Restate each of the lines below word for word and drop every picture.
═════ Source data
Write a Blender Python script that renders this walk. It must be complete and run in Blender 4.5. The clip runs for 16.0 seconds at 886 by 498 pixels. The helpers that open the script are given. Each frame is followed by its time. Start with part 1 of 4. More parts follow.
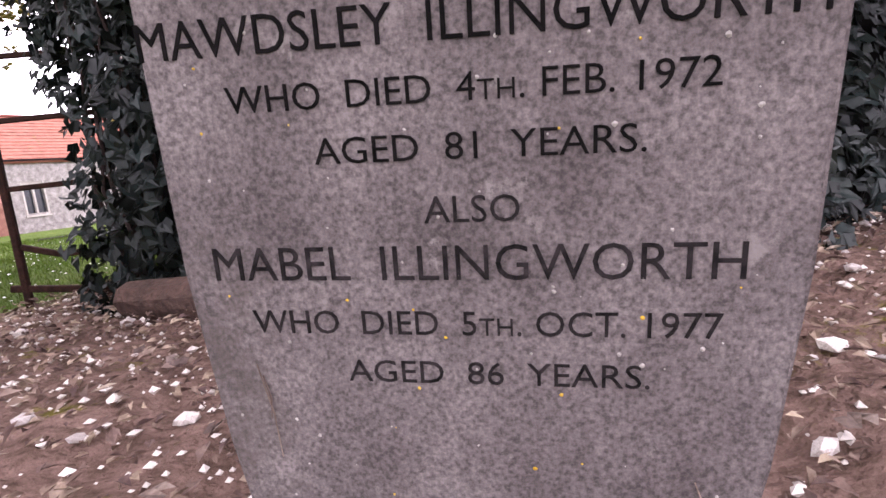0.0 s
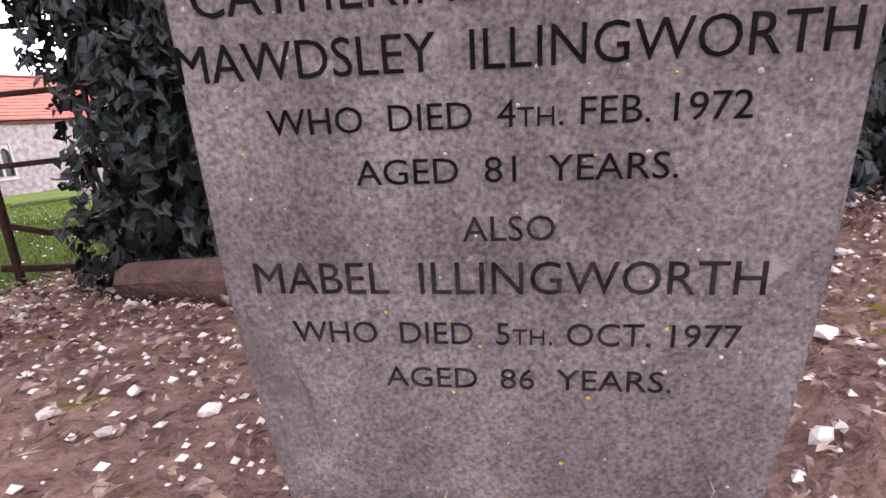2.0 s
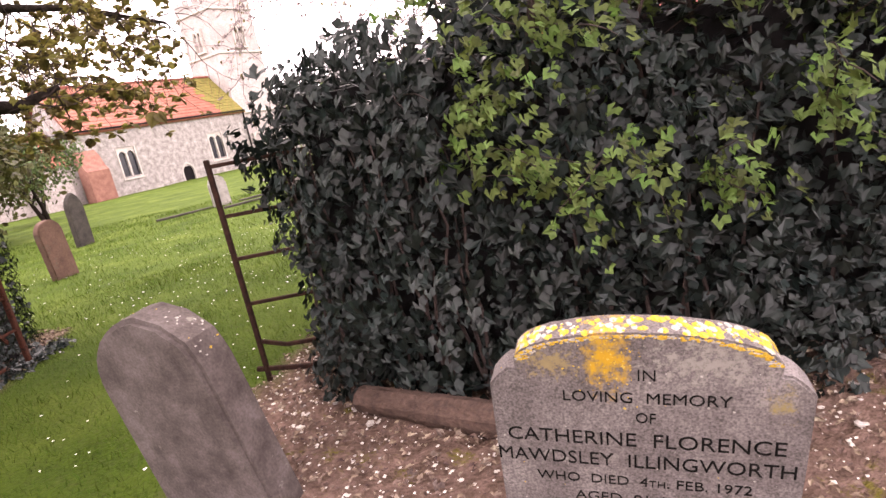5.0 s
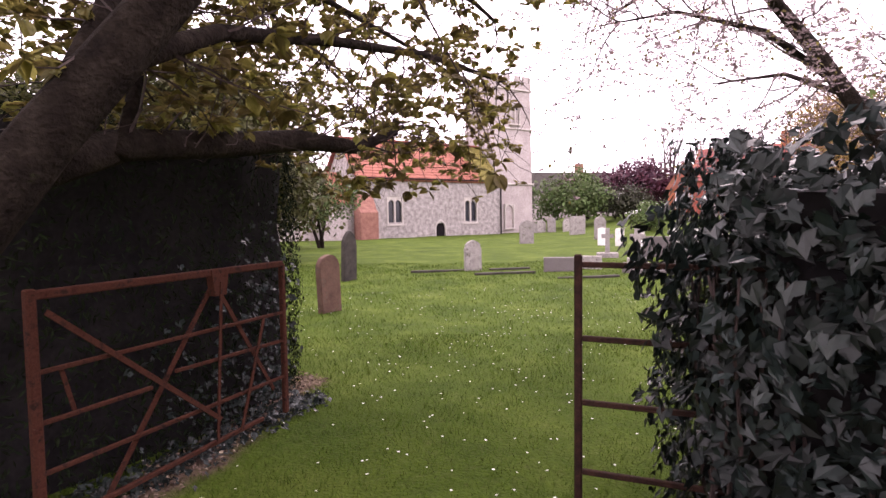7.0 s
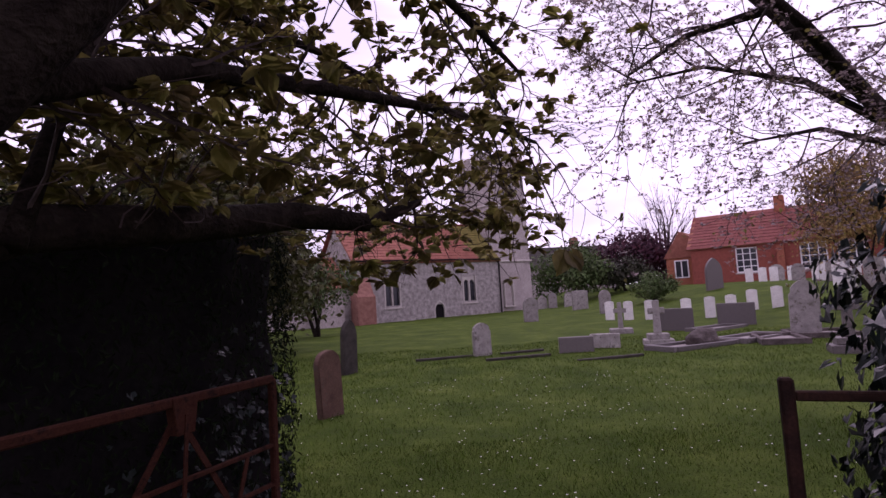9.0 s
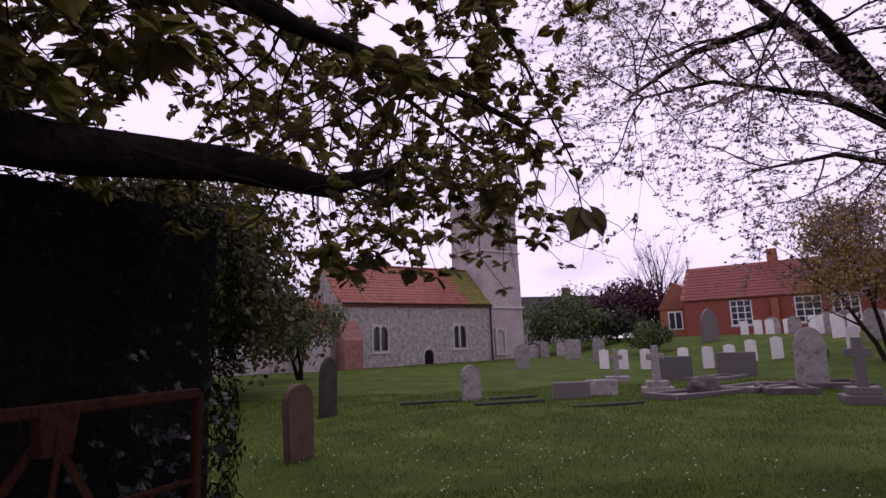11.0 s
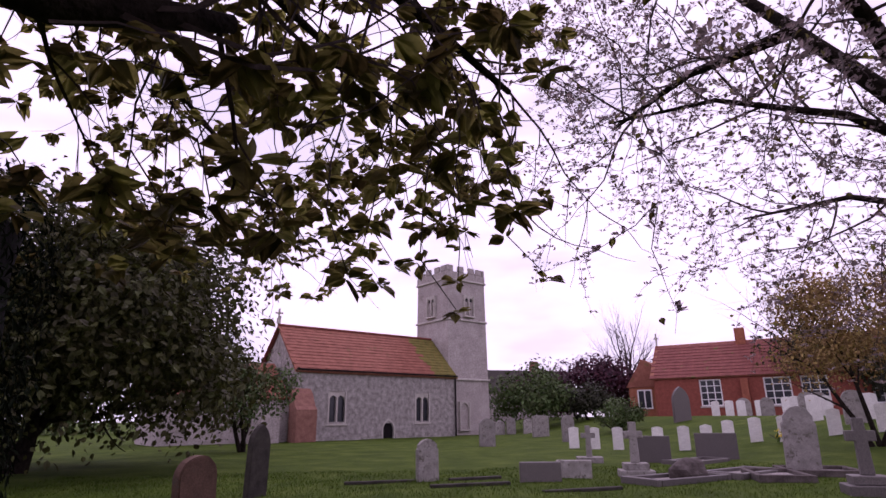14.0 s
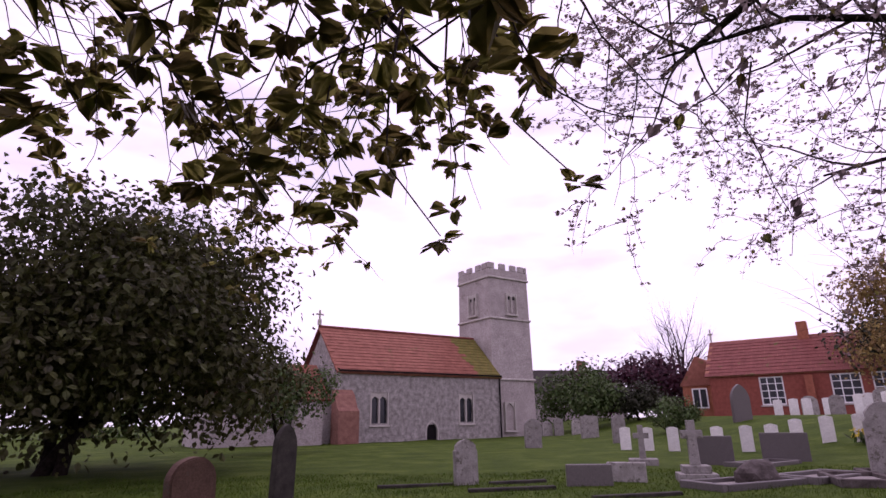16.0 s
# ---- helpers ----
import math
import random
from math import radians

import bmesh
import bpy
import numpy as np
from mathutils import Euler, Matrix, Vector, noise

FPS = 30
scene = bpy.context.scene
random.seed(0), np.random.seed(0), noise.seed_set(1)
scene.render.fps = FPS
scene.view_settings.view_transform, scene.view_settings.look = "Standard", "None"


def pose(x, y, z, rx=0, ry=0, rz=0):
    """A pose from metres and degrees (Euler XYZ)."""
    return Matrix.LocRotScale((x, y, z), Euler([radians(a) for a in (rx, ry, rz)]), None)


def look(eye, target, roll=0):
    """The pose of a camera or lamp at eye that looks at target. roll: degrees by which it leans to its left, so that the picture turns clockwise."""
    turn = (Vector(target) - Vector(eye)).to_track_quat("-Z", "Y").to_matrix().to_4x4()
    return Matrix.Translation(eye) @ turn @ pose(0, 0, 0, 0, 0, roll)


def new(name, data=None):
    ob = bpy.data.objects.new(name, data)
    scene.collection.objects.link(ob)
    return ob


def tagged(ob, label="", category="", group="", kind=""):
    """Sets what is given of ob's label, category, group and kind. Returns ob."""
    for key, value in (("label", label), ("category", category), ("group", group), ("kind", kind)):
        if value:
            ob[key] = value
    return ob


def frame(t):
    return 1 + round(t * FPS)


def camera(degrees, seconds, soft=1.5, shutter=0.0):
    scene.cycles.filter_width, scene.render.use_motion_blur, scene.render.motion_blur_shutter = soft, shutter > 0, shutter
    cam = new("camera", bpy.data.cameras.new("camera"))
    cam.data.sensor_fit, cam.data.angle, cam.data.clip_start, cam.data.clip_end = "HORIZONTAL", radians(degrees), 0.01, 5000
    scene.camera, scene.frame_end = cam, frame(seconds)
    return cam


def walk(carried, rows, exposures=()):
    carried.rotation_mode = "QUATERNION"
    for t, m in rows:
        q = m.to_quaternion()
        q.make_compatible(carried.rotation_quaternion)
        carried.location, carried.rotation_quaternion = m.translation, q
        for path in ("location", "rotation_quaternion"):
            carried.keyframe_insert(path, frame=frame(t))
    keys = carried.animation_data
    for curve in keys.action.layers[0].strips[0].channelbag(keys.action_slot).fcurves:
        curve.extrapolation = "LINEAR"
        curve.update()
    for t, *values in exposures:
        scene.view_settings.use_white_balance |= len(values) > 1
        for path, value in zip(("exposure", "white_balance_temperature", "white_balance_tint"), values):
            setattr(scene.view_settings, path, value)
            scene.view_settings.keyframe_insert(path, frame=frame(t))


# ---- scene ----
══════════
## The result
Write a Blender Python script that renders this walk. It must be complete and run in Blender 4.5. The clip runs for 16.0 seconds at 886 by 498 pixels. The helpers that open the script are given. Each frame is followed by its time. Start with part 1 of 4. More parts follow.
0.0 s
2.0 s
5.0 s
7.0 s
9.0 s
11.0 s
14.0 s
16.0 s
# ---- helpers ----
import math
import random
from math import radians

import bmesh
import bpy
import numpy as np
from mathutils import Euler, Matrix, Vector, noise

FPS = 30
scene = bpy.context.scene
random.seed(0), np.random.seed(0), noise.seed_set(1)
scene.render.fps = FPS
scene.view_settings.view_transform, scene.view_settings.look = "Standard", "None"


def pose(x, y, z, rx=0, ry=0, rz=0):
    """A pose from metres and degrees (Euler XYZ)."""
    return Matrix.LocRotScale((x, y, z), Euler([radians(a) for a in (rx, ry, rz)]), None)


def look(eye, target, roll=0):
    """The pose of a camera or lamp at eye that looks at target. roll: degrees by which it leans to its left, so that the picture turns clockwise."""
    turn = (Vector(target) - Vector(eye)).to_track_quat("-Z", "Y").to_matrix().to_4x4()
    return Matrix.Translation(eye) @ turn @ pose(0, 0, 0, 0, 0, roll)


def new(name, data=None):
    ob = bpy.data.objects.new(name, data)
    scene.collection.objects.link(ob)
    return ob


def tagged(ob, label="", category="", group="", kind=""):
    """Sets what is given of ob's label, category, group and kind. Returns ob."""
    for key, value in (("label", label), ("category", category), ("group", group), ("kind", kind)):
        if value:
            ob[key] = value
    return ob


def frame(t):
    return 1 + round(t * FPS)


def camera(degrees, seconds, soft=1.5, shutter=0.0):
    scene.cycles.filter_width, scene.render.use_motion_blur, scene.render.motion_blur_shutter = soft, shutter > 0, shutter
    cam = new("camera", bpy.data.cameras.new("camera"))
    cam.data.sensor_fit, cam.data.angle, cam.data.clip_start, cam.data.clip_end = "HORIZONTAL", radians(degrees), 0.01, 5000
    scene.camera, scene.frame_end = cam, frame(seconds)
    return cam


def walk(carried, rows, exposures=()):
    carried.rotation_mode = "QUATERNION"
    for t, m in rows:
        q = m.to_quaternion()
        q.make_compatible(carried.rotation_quaternion)
        carried.location, carried.rotation_quaternion = m.translation, q
        for path in ("location", "rotation_quaternion"):
            carried.keyframe_insert(path, frame=frame(t))
    keys = carried.animation_data
    for curve in keys.action.layers[0].strips[0].channelbag(keys.action_slot).fcurves:
        curve.extrapolation = "LINEAR"
        curve.update()
    for t, *values in exposures:
        scene.view_settings.use_white_balance |= len(values) > 1
        for path, value in zip(("exposure", "white_balance_temperature", "white_balance_tint"), values):
            setattr(scene.view_settings, path, value)
            scene.view_settings.keyframe_insert(path, frame=frame(t))


# ---- scene ----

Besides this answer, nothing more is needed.